Confirmed Cases of Influenza A
As of today, February 19th, the Licking County Health Department Dashboard reflects a total of 1349 case of influenza within Licking County.
We are writing today to notify campus that we have 2 confirmed cases of Influenza A, which were diagnosed within the last two days. Our concern is that additional cases of Influenza, within our campus community, could be on the horizon.
The flu is a respiratory illness caused by the influenza virus. The virus is contagious and spreads through the air from person-to-person. Persons with the flu typically have an abrupt (rapid) onset, within a few hours, of all or some of the following symptoms:
- High fever
- Painful cough
- Generalized body aches
- Respiratory inflammation or wheezing
- Nasal congestion
- Sore Throat
Remember these symptoms come on rapidly, NOT gradually.

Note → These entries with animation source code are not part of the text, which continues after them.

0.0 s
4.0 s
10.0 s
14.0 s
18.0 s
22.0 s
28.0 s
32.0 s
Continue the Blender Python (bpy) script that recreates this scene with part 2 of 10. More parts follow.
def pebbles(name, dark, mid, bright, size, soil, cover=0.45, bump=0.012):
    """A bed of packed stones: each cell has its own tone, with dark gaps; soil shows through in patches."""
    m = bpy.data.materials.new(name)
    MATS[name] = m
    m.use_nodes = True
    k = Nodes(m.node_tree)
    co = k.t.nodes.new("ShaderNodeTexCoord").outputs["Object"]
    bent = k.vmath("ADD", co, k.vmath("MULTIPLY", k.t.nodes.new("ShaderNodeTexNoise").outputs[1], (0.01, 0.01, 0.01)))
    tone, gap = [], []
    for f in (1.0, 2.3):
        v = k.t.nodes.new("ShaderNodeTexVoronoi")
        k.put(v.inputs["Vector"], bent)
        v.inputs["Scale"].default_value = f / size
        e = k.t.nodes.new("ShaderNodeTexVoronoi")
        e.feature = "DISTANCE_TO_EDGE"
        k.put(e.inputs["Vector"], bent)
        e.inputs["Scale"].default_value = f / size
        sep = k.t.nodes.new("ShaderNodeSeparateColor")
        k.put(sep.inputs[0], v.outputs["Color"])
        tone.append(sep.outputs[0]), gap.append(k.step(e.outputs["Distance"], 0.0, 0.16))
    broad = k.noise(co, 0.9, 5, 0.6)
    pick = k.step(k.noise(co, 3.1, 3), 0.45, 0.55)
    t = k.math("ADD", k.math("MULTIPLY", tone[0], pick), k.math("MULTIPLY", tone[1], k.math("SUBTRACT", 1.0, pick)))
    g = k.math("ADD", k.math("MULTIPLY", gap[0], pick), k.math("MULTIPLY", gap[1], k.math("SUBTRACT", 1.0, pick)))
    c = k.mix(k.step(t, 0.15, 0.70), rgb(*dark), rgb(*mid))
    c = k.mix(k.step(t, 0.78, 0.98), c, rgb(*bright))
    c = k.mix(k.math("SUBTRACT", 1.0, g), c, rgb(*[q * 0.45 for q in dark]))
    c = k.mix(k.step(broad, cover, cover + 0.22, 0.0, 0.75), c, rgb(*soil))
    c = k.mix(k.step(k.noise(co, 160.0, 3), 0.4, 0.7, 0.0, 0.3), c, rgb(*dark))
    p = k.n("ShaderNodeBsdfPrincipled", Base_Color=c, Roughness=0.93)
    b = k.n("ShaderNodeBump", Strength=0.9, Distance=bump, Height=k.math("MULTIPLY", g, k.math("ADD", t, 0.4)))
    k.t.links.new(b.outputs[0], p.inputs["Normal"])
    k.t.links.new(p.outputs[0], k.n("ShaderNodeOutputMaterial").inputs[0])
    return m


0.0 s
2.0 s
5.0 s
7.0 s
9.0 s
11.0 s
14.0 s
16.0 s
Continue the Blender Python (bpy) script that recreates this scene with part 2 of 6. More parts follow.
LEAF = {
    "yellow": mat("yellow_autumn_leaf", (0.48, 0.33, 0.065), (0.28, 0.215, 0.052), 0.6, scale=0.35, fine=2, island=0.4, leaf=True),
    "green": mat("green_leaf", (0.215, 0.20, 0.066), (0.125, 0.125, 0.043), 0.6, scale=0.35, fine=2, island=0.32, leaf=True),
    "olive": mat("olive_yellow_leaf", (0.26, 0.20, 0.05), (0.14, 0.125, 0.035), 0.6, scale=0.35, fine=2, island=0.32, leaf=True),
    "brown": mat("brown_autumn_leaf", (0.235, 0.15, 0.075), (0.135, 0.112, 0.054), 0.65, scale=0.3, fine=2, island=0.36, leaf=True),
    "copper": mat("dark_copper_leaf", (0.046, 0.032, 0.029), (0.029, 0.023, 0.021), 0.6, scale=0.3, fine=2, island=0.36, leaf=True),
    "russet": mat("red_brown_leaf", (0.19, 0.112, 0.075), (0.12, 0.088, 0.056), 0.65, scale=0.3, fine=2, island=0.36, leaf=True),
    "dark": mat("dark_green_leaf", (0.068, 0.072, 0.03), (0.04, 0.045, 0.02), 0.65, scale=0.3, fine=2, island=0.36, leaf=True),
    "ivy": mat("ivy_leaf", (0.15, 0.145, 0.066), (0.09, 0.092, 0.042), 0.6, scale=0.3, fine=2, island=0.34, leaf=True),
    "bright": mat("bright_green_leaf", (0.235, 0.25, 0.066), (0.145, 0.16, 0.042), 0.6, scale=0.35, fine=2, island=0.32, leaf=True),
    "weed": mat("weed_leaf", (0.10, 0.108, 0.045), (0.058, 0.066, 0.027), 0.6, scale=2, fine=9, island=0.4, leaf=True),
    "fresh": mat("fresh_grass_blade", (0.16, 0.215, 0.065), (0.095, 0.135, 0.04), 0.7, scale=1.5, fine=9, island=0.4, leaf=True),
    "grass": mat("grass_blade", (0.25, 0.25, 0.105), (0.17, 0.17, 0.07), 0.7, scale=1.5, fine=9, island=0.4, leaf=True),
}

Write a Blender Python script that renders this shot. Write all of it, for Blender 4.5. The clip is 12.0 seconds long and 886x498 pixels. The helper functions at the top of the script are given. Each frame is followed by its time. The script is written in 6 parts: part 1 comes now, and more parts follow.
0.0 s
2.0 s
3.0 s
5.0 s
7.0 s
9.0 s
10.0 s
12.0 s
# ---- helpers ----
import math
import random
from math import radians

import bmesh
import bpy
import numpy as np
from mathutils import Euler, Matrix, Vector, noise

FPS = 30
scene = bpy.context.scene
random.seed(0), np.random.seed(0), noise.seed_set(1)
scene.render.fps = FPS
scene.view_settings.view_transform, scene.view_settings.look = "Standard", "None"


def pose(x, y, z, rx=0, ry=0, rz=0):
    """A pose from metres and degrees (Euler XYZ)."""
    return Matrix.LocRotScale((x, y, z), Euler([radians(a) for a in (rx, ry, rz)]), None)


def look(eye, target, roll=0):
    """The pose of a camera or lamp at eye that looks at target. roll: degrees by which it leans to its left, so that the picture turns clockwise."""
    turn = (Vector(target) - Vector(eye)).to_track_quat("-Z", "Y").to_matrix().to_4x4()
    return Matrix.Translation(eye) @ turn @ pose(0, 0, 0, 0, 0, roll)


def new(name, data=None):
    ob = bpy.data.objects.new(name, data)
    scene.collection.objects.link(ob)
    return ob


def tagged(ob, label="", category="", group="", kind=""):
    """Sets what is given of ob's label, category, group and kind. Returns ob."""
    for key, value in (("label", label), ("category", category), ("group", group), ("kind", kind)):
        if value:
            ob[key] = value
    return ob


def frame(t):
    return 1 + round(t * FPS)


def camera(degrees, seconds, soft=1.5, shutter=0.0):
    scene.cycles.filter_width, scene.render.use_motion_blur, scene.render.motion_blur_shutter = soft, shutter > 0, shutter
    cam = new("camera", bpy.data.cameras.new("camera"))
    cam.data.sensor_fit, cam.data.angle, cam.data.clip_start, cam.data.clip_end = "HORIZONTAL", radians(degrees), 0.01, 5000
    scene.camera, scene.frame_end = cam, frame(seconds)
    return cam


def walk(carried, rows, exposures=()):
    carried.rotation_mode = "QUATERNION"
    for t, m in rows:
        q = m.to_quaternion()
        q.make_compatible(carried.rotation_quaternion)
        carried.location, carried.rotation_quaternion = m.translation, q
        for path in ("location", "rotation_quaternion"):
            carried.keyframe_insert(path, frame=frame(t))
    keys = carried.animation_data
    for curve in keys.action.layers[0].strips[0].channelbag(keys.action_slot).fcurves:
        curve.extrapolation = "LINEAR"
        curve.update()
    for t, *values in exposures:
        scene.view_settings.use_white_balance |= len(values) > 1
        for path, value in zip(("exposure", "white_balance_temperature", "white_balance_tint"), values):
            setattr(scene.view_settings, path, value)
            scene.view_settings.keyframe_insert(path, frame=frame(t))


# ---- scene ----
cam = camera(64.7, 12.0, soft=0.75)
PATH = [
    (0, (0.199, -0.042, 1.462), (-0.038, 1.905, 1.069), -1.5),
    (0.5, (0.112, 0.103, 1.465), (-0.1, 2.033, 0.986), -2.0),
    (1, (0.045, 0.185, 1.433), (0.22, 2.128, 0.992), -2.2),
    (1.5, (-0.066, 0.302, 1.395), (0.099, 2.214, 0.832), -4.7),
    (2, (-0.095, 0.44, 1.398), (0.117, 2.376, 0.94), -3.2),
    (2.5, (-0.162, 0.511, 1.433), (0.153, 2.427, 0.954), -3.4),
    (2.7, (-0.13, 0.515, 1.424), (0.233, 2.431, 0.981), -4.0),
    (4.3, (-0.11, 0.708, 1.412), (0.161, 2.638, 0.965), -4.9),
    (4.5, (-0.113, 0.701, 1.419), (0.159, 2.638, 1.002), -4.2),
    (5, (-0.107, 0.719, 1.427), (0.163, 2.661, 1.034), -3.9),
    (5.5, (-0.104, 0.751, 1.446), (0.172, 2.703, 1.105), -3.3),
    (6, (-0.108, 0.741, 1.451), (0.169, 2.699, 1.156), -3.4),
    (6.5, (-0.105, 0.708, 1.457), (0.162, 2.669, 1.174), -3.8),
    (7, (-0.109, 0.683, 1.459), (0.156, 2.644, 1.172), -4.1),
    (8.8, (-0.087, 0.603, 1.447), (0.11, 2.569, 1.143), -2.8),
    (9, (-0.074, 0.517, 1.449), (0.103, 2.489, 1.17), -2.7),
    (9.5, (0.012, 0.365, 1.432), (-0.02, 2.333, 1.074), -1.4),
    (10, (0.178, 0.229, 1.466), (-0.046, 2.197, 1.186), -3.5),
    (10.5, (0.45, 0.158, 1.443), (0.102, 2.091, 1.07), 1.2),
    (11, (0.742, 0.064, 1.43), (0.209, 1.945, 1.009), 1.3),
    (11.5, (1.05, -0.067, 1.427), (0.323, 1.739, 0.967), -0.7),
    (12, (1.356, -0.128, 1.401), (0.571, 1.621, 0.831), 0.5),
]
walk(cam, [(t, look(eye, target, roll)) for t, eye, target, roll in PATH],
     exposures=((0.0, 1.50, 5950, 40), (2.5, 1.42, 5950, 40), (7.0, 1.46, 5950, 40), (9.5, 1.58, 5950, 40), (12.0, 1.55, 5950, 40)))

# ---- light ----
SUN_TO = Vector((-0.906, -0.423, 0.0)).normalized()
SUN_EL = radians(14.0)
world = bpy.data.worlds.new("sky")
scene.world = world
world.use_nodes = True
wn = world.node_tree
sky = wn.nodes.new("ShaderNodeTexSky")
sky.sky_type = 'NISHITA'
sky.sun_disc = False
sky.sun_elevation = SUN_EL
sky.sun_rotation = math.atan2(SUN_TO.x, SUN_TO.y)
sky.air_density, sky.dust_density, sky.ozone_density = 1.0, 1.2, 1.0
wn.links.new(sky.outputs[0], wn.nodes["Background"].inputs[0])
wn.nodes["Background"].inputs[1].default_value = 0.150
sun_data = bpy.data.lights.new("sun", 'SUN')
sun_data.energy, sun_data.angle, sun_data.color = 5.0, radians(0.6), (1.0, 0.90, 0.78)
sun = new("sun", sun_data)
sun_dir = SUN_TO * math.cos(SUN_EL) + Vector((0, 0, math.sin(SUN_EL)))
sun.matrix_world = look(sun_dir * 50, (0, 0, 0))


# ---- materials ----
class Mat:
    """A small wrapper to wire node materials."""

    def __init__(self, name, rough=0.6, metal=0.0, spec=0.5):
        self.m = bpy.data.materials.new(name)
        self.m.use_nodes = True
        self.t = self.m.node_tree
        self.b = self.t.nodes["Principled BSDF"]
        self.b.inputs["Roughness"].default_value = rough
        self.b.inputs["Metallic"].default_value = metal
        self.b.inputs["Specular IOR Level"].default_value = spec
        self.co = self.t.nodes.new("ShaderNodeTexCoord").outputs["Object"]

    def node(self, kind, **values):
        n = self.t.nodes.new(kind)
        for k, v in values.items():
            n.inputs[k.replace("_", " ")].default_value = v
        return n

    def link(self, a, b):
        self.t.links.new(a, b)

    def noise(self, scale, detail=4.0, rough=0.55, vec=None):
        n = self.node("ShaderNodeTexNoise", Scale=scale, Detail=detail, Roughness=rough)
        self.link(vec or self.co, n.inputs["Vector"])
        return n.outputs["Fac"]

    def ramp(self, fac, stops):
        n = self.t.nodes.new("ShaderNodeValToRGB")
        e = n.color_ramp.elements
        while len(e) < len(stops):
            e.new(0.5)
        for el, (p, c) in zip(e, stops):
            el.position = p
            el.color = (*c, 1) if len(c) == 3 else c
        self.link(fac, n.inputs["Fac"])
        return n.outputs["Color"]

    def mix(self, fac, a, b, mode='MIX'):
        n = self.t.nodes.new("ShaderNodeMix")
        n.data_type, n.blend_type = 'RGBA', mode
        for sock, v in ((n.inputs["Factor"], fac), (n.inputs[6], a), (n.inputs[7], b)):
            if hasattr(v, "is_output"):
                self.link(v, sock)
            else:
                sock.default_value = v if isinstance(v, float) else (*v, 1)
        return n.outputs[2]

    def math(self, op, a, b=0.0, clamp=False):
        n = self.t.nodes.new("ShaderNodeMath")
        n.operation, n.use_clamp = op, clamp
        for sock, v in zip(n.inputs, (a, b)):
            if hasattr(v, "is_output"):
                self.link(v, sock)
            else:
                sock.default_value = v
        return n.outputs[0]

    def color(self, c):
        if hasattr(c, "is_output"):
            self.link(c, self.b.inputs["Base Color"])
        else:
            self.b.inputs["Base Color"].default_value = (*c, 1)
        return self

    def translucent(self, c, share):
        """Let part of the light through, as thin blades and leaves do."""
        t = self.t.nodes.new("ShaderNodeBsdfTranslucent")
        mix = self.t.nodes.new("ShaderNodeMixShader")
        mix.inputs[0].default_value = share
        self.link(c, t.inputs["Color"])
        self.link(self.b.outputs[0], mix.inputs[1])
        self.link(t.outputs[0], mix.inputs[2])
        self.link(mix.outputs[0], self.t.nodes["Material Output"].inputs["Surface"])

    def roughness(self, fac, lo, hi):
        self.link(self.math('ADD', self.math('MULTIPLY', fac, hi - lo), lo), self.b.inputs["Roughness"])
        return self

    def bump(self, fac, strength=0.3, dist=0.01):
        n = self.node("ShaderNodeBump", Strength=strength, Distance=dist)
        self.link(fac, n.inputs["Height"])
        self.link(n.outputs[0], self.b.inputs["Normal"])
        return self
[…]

If students are ill with flu or flu-like symptoms, they should not attend class, dining halls or other public spaces. If a staff member is ill with the flu or flu-like symptoms they should stay home. The general rule is you must be free of fever, without taking fever reducer, for 24 hours prior to returning to school or work.
The average duration of the flu is one week, but some symptoms may linger for up to a month. For people that are classified by the Centers for Disease Control (CDC) as High Risk it is particularly important that you seek medical care immediately after symptoms appears. This high risk group includes anyone with heart disease, diabetes, kidney disorder blood disorders, respiratory disease, impaired immune systems, or people over 65.
Students and staff should seek medical care if symptoms suspicious of Influenza develop. Flu-related complications, such as pneumonia, can occur. This is especially true for persons with chronic disease (high risk group). Because of the risk of complications, antiviral medications are used with high-risk populations but the medicine should be started within the first 48 hours after symptoms develop.
If you develop flu-like symptoms, as listed above, contact the Whisler Center for Student Wellness at 740-587- 6200 for further advice.
The following are preventative strategies to help minimize your risk of getting the flu.
- Get the flu vaccination. The flu vaccination this season is effective 10-30% of the time, however the CDC still recommends receiving the flu vaccination this season.
- Wash your hands frequently, or use commercial hand sanitizer, especially after touching objects in public areas.
- Avoid touching your eyes, nose, and mouth.
- Avoid close contact with sick people.
- When coughing or sneezing, cough into the bend of your elbow or a Kleenex, rather than directly into your hand.
- Take good care of yourself - i.e. adequate sleep, consume a nutritious diet, and drink plenty of water.